On Tuesday, former President Donald Trump used his social media platform Truth Social to call for the end of the boycott of Anheuser-Busch and Bud Light. There is speculation about why Trump did this, including the fact that a lobbyist for Anheuser-Bush is reportedly holding a fundraiser for him next month. In his post, the president cited a variety of reasons for ending the boycott, but none of them make sense.
He noted that Anheuser-Busch employs many people, including some veterans, but this is hardly unique. Any company of this size will invariably employ veterans and make donations to respectable charitable organizations. He also claimed Anheuser-Busch is not a woke company, even though they exploited a mentally ill transgender activist and celebrated his affinity for women’s clothing with no respect whatsoever for basic decency, the truth, or their customer’s values. Anheuser-Busch never publicly acknowledged what it did wrong. If that’s not a woke company, please tell me what is.

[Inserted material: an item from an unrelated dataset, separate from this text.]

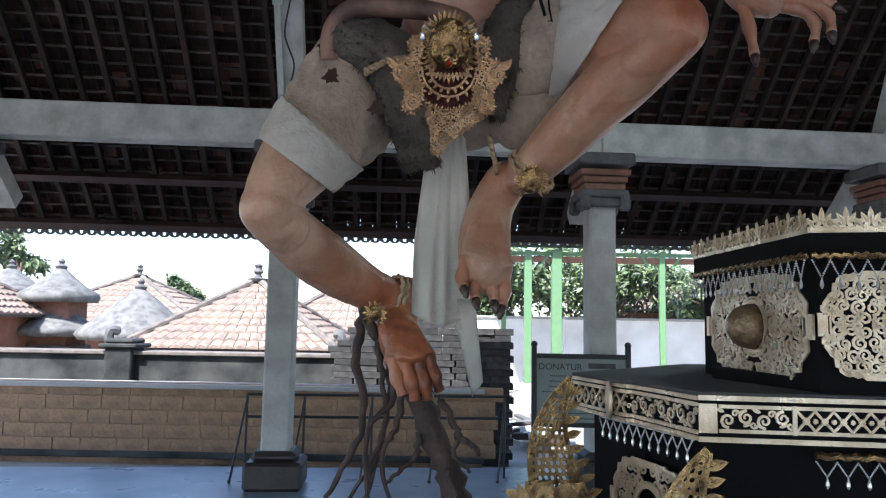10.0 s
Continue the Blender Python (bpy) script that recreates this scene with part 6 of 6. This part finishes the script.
def thatch_roof(name, c, r, z0, z1, label, tiers=1, flat=1.0):
    t = thing(name, label, "shrine", at=pose(*c))
    for k in range(tiers):
        s = 1 - 0.12 * k
        dz = k * (z1 - z0) * 1.15
        bm = bmesh.new()
        spin(bm, [(r * s * 0.94, z0 + dz - 0.12), (r * s, z0 + dz), (r * s * 0.96, z0 + dz + 0.1), (r * s * 0.62, z0 + dz + (z1 - z0) * 0.4), (r * s * 0.28, z0 + dz + (z1 - z0) * 0.8), (0.1, z1 + dz)], n=36)
        for v in bm.verts:
            v.co.z += 0.03 * noise.noise(v.co * 3 + Vector((k, 0, 0)))
        part("thatch", bm, M_thatch, t, smooth=True)
        bm = bmesh.new()
        box(bm, (0, 0, z0 + dz - 0.3), (r * 0.9, r * 0.9, 0.5))
        part("box_body", bm, M_brick, t)
        bm = bmesh.new()
        spin(bm, [(0.13, z1 + dz - 0.02), (0.16, z1 + dz + 0.05), (0.06, z1 + dz + 0.12), (0.09, z1 + dz + 0.18), (0.02, z1 + dz + 0.26)], n=10)
        part("finial", bm, M_stone, t)
    bm = bmesh.new()
    box(bm, (0, 0, (z0 - 0.5) / 2 - 0.2), (r * 1.1, r * 1.1, z0 - 0.4 + 0.6))
    part("plinth", bm, M_stone, t)
    return t


tiled_roof("tiled_pavilion", (-4.15, 16.0, 0), 2.1, 2.1, 1.0, 2.42, "pale orange tiled pavilion roof with stone finial", M_rooftile, 10)
tiled_roof("tiled_pavilion", (-10.2, 24.0, 0), 3.1, 2.6, 1.35, 2.95, "pale orange tiled roof behind the thatched shrine", M_rooftile, 9)
tiled_roof("tiled_pavilion", (-2.6, 21.0, 0), 2.6, 2.4, 1.0, 2.85, "pale orange tiled roof farther back", M_rooftile, 9, finial=False)
tiled_roof("tiled_shrine", (-11.6, 17.0, 0), 1.7, 2.0, 1.6, 2.65, "brown tiled shrine roof with carved corner", M_rooftile, 7)
thatch_roof("thatched_shrine", (-7.6, 18.0, 0), 1.45, 1.15, 2.3, "grey palm-fibre thatched shrine roof")
thatch_roof("tiered_shrine", (-9.9, 18.5, 0), 1.1, 1.2, 1.95, "two-tiered grey thatched shrine", tiers=2)
thatch_roof("tiered_shrine", (-13.0, 21.5, 0), 1.1, 2.3, 3.0, "two-tiered grey thatched shrine", tiers=1)


def tree(p, h, r, seed, n=1500, label="leafy green tree beyond the yard wall"):
    t = thing("tree", label, "tree", at=pose(*p))
    rr = random.Random(seed)
    bm = bmesh.new()
    tube(bm, curve_pts([(0, 0, 0), (0.1, 0, h * 0.3), (-0.05, 0.1, h * 0.6), (0.1, 0, h * 0.85)], 5), [0.16 - 0.007 * k for k in range(16)], 9)
    tips = []
    for k in range(11):
        a, z = rr.uniform(0, 6.28), h * rr.uniform(0.35, 0.8)
        q = Vector((math.cos(a) * r * rr.uniform(.5, .9), math.sin(a) * r * rr.uniform(.5, .9), z + rr.uniform(0.2, 0.35) * h))
        tube(bm, curve_pts([(0, 0, z), tuple(q * 0.5 + Vector((0, 0, z * 0.45))), tuple(q)], 4), [0.06, 0.055, 0.05, 0.045, 0.04, 0.034, 0.028, 0.02, 0.012], 6)
        tips.append(q)
    part("trunk", bm, M_trunk, t)
    V, F = [], []
    clumps = [q + Vector((rr.gauss(0, .5), rr.gauss(0, .5), rr.gauss(0, .4))) * r * 0.4 for q in tips for _ in range(4)]
    for k in range(n):
        c = rr.choice(clumps) + Vector((rr.gauss(0, .24), rr.gauss(0, .24), rr.gauss(0, .2))) * r * 0.6
        d = Vector((rr.uniform(-1, 1), rr.uniform(-1, 1), rr.uniform(-1, .3))).normalized()
        s = d.orthogonal().normalized() * rr.uniform(0.05, 0.085)
        l = rr.uniform(0.2, 0.36)
        o = len(V)
        bend = Vector((0, 0, -0.05))
        V += [tuple(c), tuple(c + d * l * 0.5 + s), tuple(c + d * l + bend), tuple(c + d * l * 0.5 - s)]
        F += [(o, o + 1, o + 2, o + 3)]
    me = bpy.data.meshes.new("crown")
    me.from_pydata(V, [], F)
    me.materials.append(M_leafy)
    ob = new("crown", me)
    ob.parent = t
    tagged(ob, "many drooping green leaves", kind="stuff")


for i, (x, y, h, r) in enumerate(((3.0, 25.0, 4.1, 1.9), (6.3, 25.5, 4.3, 2.1), (4.7, 26.5, 4.4, 1.9), (1.0, 26, 3.7, 1.6), (9.6, 27, 3.6, 1.3), (-19.6, 33.0, 5.2, 1.1), (-12.9, 36.0, 3.5, 0.7), (12.5, 28, 4, 1.6))):
    tree((x, y, -0.4), h, r, 20 + i, 2600)

# whitewashed wall, green steel shelter and a neighbour's roof
ww = tagged(new("white_wall"), "whitewashed yard wall, stained", "wall", kind="structure")
bm = bmesh.new()
box(bm, (8.5, 22.5, 0.68), (17.0, 0.25, 2.2), bev=0.02)
part("wall_panel", bm, M_whitewall, ww)
bm = bmesh.new()
box(bm, (8.5, 22.48, 1.8), (17.05, 0.34, 0.08), bev=0.02)
part("coping", bm, M_cap, ww)
for x in (3.6, 8.4, 12.0):
    bm = bmesh.new()
    box(bm, (x, 22.34, 0.68), (0.3, 0.12, 2.2), bev=0.02)
    part("pier", bm, M_whitewall, ww)
sh = thing("green_shelter", "light green painted steel shelter with lattice beam", "shelter")
GY = 19.5
for x, w, y in ((1.75, 0.13, GY + 1.5), (2.28, 0.2, GY), (3.05, 0.27, GY), (5.92, 0.15, GY), (9.5, 0.2, GY)):
    bm = bmesh.new()
    box(bm, (x, y, 1.6), (w, w, 4.0), bev=0.012)
    part("post", bm, M_green, sh)
    bm = bmesh.new()
    box(bm, (x, y, -0.2), (w + 0.16, w + 0.16, 0.45), bev=0.02)
    part("footing", bm, M_cap, sh)
for z, h, m in ((3.52, 0.1, M_green), (3.72, 0.08, M_green), (3.36, 0.16, mat("rust brown board", (0.2, 0.1, 0.06), 0.8))):
    bm = bmesh.new()
    box(bm, (6.0, GY + 0.02, z), (10, 0.1, h), bev=0.008)
    part("beam", bm, m, sh)
for x in (2.6, 5.6, 6.2, 9.2):
    bm = bmesh.new()
    bar(bm, (x, GY, 3.15), (x + (0.25 if x in (2.6, 6.2) else -0.25), GY, 3.5), 0.07, 0.07)
    part("brace", bm, M_green, sh)
bm = bmesh.new()
box(bm, (6.0, GY + 1.2, 3.95), (10.5, 3.2, 0.06), rot=(6, 0, 0))
part("roof_sheet", bm, M_deck, sh)
tiled_roof("neighbour_house", (10.2, 31.0, 0), 3.4, 2.6, 2.2, 3.5, "tiled roof of a house beyond the white wall", M_rooftile, 9, ridge=1.6, finial=False)
# broken planks and rubble in the yard
rr = random.Random(31)
for k in range(26):
    bm = bmesh.new()
    box(bm, (0, 0, 0), (rr.uniform(0.3, 0.9), rr.uniform(0.08, 0.22), rr.uniform(0.03, 0.14)), bev=0.006)
    tagged(part("rubble_piece", bm, rr.choice((M_cap, M_stone, M_raft, M_whitewall)), None, "", pose(1.35 + rr.uniform(-.35, .75), 12.4 + rr.uniform(-1.2, 2.4), -0.33 + rr.uniform(0, .28), rr.uniform(-12, 12), rr.uniform(-15, 15), rr.uniform(0, 180))),
           "broken plank or rubble lying in the yard", "rubble", "rubble in the yard")

# notice board and barrier on the hall floor
nb = thing("notice_board", "dark framed notice board with faded grey sheet", "notice board", at=BX @ pose(2.92, -0.25, 0, 0, 0, -6))
for x in (-0.45, 0.45):
    bm = bmesh.new()
    box(bm, (x, 0, 0.68), (0.05, 0.05, 1.36), bev=0.006)
    ball(bm, (x, 0, 1.38), 0.034)
    part("post", bm, M_black, nb)
    bm = bmesh.new()
    box(bm, (x, 0, 0.03), (0.06, 0.5, 0.06), bev=0.006)
    part("foot", bm, M_black, nb)
for z in (1.27, 0.62):
    bm = bmesh.new()
    box(bm, (0, 0, z), (0.85, 0.04, 0.045), bev=0.004)
    part("rail", bm, M_black, nb)
bm = bmesh.new()
box(bm, (0, 0.008, 0.945), (0.85, 0.02, 0.605))
sheet = part("sheet", bm, mat("faded grey printed sheet", (0.2, 0.23, 0.22), 0.5, var=0.15, scale=6), nb)
txt = bpy.data.curves.new("heading", "FONT")
txt.body, txt.size, txt.align_x, txt.extrude = "DONATUR", 0.085, "CENTER", 0.001
txt.materials.append(M_black)
ob = new("heading", txt)
ob.parent = sheet
ob.matrix_local = pose(-0.2, -0.006, 1.14, 90, 0, 0)
for k in range(9):
    bm = bmesh.new()
    box(bm, (0.02 * (k % 3), -0.004, 1.08 - 0.05 * k), (0.6 + 0.05 * (k % 4), 0.004, 0.012))
    part("text_bar", bm, mat("faded ink", (0.09, 0.1, 0.1), 0.7, bump=0), sheet)
bm = bmesh.new()
box(bm, (0.2, -0.004, 1.18), (0.26, 0.004, 0.05))
part("text_bar", bm, M_ledge, sheet)

rb = thing("metal_barrier", "black painted tubular metal barrier", "barrier", at=BX @ pose(0, 0.35, 0))
for z in (0.82, 0.6):
    bm = bmesh.new()
    tube(bm, [(-0.33, 0, z), (2.3, 0, z)], 0.015, 8)
    part("rail", bm, M_black, rb)
for x in (-0.33, 0.24, 0.92, 1.6, 2.28):
    bm = bmesh.new()
    tube(bm, [(x, 0, 0.82), (x, 0, 0.0)], 0.013, 8)
    tube(bm, [(x, 0, 0.78), (x - 0.1, -0.22, 0.0)], 0.011, 8)
    ball(bm, (x - 0.1, -0.22, 0.014), 0.018)
    part("leg", bm, M_black, rb)

# ---- the tiles of the eaves roof nearest over the leaning post, piece by piece ----
tv, tf = tile_geo(random)
me_t = bpy.data.meshes.new("roof_tile")
me_t.from_pydata(tv, [], tf)
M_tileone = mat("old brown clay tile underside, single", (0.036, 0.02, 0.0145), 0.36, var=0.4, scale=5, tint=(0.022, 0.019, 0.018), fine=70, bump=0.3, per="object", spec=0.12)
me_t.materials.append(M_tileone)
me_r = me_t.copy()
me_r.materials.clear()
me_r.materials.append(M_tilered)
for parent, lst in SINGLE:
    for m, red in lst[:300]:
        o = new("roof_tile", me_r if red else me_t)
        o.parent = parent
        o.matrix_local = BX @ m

Trump pointed out that there are more egregious examples of corporate wokeness. He’s right, but the fact that there are companies worse than Anheuser-Busch does not negate their sins. If such thinking were taken to its logical conclusion, only one boycott could ever exist, and it would target the most woke company in America while every other woke company got a pass simply because they’re not the absolute worst. This would be a misguided approach, to say the least.
Abandoning the Bud Light boycott would be a catastrophic error in the culture war. Whenever boycotts are announced, I’m always skeptical of their chances for success, mostly because there is no reliable pattern as to whether corporate boycotts triumph or fail. But the Bud Light boycott has something going for it that most other boycotts do not: It involves a product conservatives can easily live without. In my estimation, the success of any given boycott can be accurately predicted by how much effort is required to maintain it. With Bud Light, the bar is low — this should be a layup for conservatives.
I’m no beer connoisseur, but Bud Light is not exactly a top-shelf brew, and, more importantly, the market is filled with countless other nearly identical beers. If this boycott fails, it is safe to assume most future corporate boycotts will eventually fail. We must pick our battles. It’s difficult to boycott companies that provide services or products necessary to live and function in modern society (e.g., banks and credit card companies). Because of how ubiquitous leftism has become, the only way to boycott every leftist company would be to live primitively and completely off the grid in the middle of the wilderness.
The Bud Light boycott is a litmus test. If conservatives cannot maintain a boycott that requires virtually no effort on their behalf, then the rot of corporate leftism will continue to spread. What conservatives do next will send a message to corporations and politicians. Make no mistake — they’re watching closely. Whether conservatives continue this boycott will be determined by our will and our commitment to the truth.
If Anheuser-Busch wants this boycott to end, the solution is rather simple: Issue a public statement acknowledging that men cannot become women. The fact that any company would hesitate to do this in the first place proves that corporate leftism threatens even the most basic truths. This is not the time to surrender — and Trump needs to understand that more than anyone.